Aim of the exercise - Repeat exactly, and only, the lines from the one that contains "keys = carried.animation_data" through the one that contains "scene.view_settings.keyframe_insert(path, frame=frame(t))", both ends included.

Data for the task -
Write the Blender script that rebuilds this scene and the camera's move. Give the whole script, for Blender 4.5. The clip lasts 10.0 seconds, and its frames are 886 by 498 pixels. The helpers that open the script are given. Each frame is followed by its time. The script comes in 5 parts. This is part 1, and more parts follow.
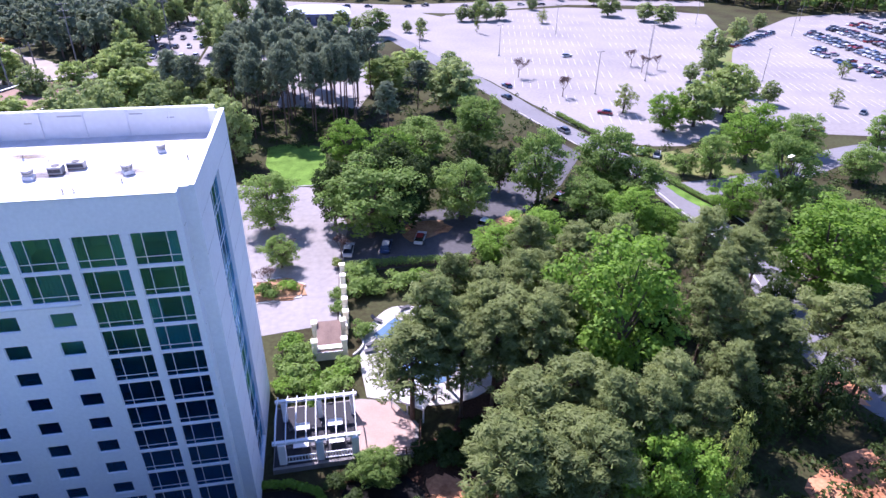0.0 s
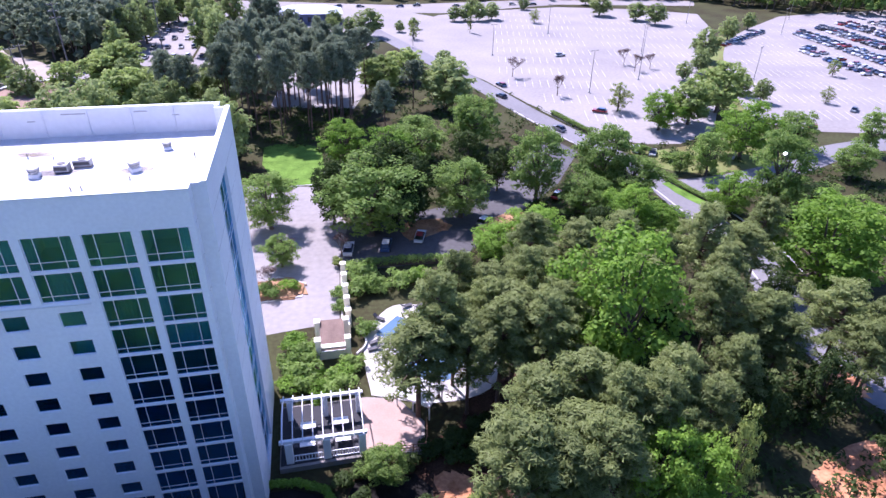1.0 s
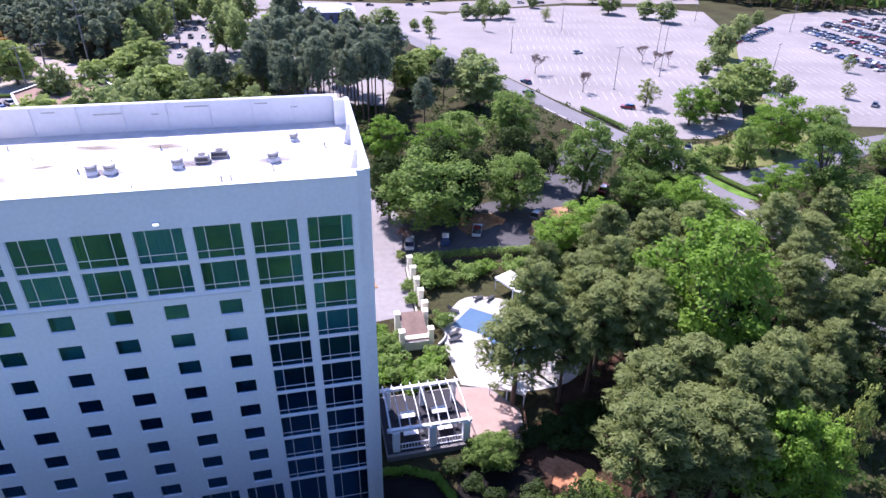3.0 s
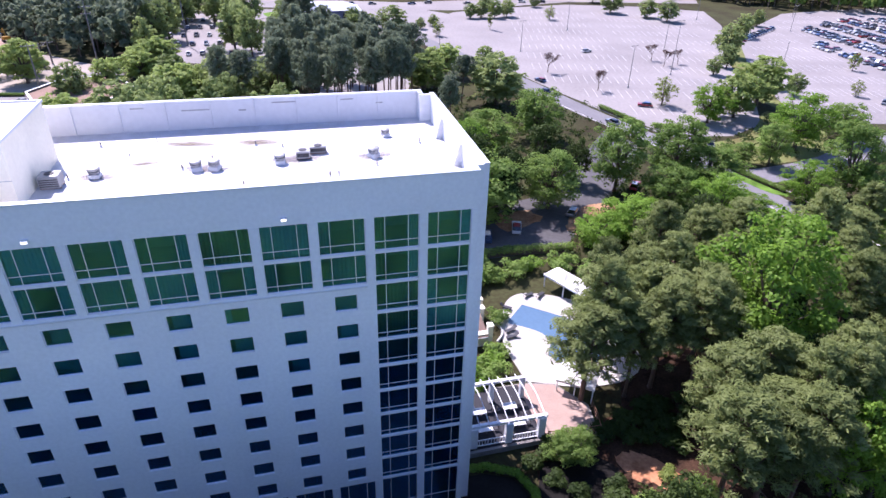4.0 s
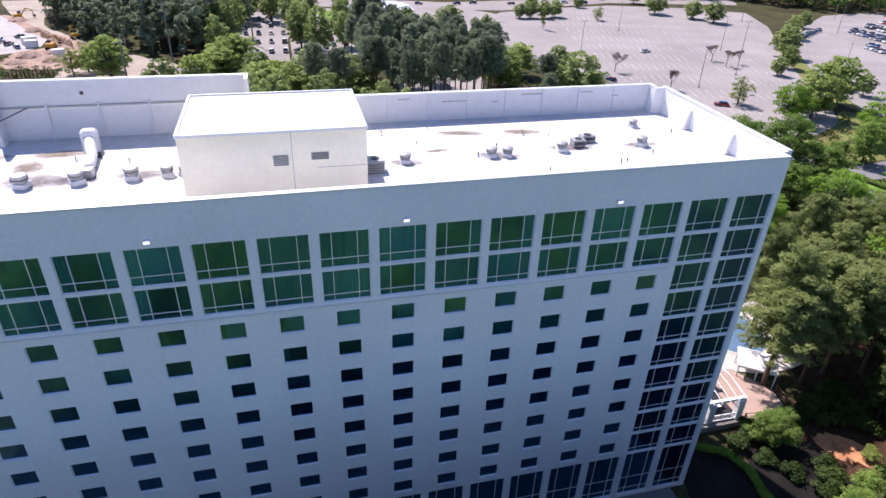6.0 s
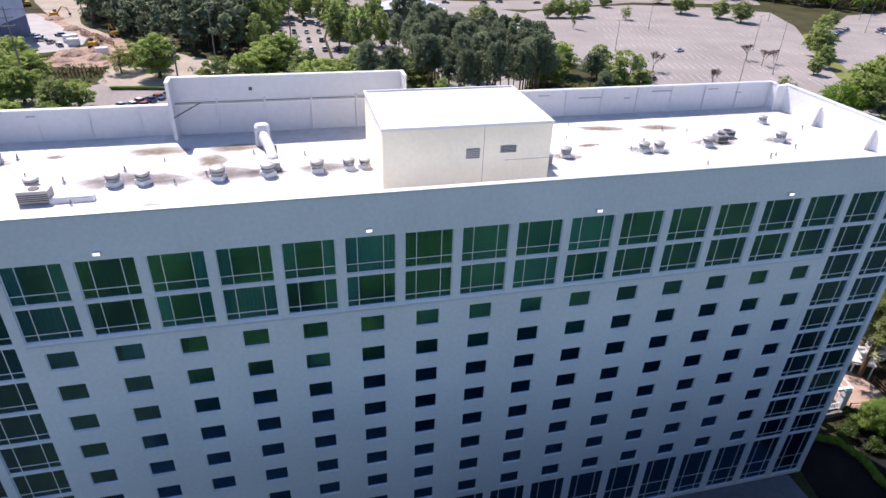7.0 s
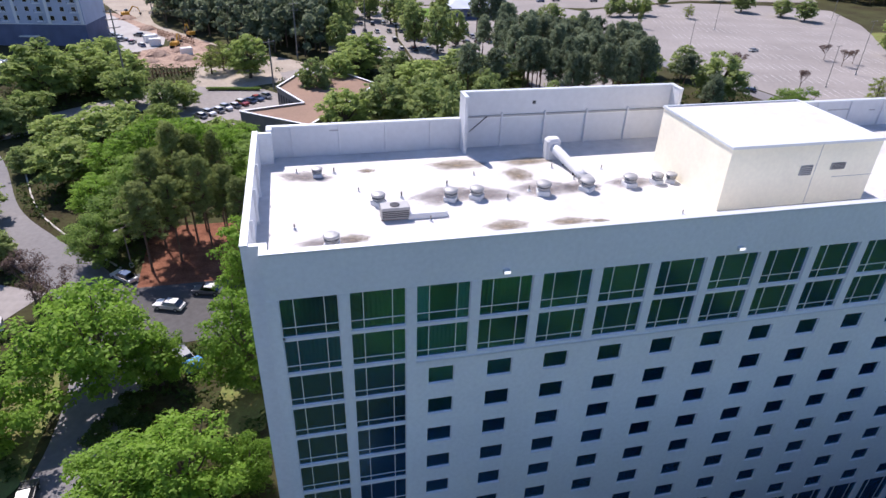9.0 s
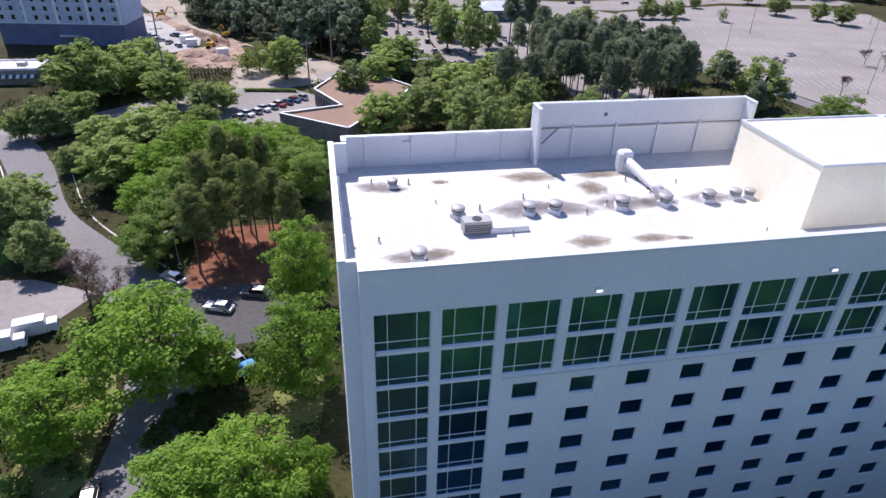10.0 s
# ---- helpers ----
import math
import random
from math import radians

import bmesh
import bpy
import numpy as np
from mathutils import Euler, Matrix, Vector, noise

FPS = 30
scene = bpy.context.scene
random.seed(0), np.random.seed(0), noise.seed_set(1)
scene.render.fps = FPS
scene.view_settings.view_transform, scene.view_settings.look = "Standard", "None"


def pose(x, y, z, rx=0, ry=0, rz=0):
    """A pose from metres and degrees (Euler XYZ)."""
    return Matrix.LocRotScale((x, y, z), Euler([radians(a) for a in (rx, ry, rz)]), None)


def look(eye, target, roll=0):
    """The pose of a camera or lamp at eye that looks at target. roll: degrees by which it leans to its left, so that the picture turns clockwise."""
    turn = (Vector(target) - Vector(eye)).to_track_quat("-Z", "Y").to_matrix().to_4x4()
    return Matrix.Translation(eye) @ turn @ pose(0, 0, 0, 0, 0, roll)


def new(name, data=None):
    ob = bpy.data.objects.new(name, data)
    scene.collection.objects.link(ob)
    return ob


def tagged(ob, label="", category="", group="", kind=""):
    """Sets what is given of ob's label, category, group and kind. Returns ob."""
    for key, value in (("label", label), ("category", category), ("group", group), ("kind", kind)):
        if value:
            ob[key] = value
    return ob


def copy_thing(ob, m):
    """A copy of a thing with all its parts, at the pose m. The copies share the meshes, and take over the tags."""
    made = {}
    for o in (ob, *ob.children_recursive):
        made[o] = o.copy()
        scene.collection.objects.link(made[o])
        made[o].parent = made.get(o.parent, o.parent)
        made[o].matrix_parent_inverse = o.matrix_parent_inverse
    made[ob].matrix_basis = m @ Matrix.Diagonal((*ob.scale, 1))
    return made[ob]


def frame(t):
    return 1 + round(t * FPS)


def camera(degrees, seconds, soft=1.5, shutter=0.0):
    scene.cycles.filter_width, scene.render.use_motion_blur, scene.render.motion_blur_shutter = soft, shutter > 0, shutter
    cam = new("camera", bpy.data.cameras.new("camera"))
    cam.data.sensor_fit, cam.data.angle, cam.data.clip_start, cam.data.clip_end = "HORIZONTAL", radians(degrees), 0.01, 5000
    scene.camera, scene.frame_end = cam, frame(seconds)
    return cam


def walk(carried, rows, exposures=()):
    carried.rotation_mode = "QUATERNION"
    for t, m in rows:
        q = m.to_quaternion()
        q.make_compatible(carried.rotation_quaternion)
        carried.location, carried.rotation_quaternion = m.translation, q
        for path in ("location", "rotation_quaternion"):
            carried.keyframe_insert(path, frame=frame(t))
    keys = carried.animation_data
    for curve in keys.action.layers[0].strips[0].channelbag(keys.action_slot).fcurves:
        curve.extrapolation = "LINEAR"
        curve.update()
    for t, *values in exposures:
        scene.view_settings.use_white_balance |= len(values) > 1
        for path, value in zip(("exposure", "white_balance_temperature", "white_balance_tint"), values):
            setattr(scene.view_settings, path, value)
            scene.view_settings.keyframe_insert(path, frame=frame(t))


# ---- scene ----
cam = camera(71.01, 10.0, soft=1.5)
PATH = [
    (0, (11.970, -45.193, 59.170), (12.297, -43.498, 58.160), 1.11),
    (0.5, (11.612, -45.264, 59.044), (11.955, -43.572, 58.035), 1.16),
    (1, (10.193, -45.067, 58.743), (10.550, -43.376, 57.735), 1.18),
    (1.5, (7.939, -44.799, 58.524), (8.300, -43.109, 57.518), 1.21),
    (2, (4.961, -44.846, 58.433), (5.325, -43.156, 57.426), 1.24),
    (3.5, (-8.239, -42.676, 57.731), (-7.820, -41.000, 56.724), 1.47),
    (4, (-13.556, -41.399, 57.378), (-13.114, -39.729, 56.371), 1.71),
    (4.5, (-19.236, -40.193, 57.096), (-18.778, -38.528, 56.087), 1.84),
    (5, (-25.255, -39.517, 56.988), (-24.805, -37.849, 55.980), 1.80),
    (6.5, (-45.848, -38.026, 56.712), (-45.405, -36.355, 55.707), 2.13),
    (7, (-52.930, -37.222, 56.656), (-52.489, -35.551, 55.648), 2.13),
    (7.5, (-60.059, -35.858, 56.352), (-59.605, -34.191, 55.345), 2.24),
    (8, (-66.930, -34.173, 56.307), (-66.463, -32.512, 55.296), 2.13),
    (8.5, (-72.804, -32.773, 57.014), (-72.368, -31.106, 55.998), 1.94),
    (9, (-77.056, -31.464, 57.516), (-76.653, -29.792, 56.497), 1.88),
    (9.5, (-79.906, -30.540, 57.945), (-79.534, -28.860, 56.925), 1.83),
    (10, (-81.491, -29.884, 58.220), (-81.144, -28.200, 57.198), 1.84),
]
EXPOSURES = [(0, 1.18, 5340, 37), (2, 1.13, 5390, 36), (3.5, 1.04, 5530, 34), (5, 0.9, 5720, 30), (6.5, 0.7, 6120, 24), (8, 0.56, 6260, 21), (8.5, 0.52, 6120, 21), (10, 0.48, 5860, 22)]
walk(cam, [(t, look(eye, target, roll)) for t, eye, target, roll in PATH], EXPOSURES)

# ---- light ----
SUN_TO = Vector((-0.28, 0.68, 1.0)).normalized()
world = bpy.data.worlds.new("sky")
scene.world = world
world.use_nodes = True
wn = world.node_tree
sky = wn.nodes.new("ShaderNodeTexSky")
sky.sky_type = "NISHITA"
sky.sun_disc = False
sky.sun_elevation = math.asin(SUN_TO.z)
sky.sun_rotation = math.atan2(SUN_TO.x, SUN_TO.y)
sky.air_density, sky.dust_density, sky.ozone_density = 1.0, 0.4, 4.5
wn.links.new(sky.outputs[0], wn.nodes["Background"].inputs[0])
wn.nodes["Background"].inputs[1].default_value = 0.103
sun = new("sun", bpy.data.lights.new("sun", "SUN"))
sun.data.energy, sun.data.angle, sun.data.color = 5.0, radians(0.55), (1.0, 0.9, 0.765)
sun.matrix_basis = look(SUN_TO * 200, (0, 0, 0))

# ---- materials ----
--
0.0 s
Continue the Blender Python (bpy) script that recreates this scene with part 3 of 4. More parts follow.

Answer to the problem -
    keys = carried.animation_data
    for curve in keys.action.layers[0].strips[0].channelbag(keys.action_slot).fcurves:
        curve.extrapolation = "LINEAR"
        curve.update()
    for t, *values in exposures:
        scene.view_settings.use_white_balance |= len(values) > 1
        for path, value in zip(("exposure", "white_balance_temperature", "white_balance_tint"), values):
            setattr(scene.view_settings, path, value)
            scene.view_settings.keyframe_insert(path, frame=frame(t))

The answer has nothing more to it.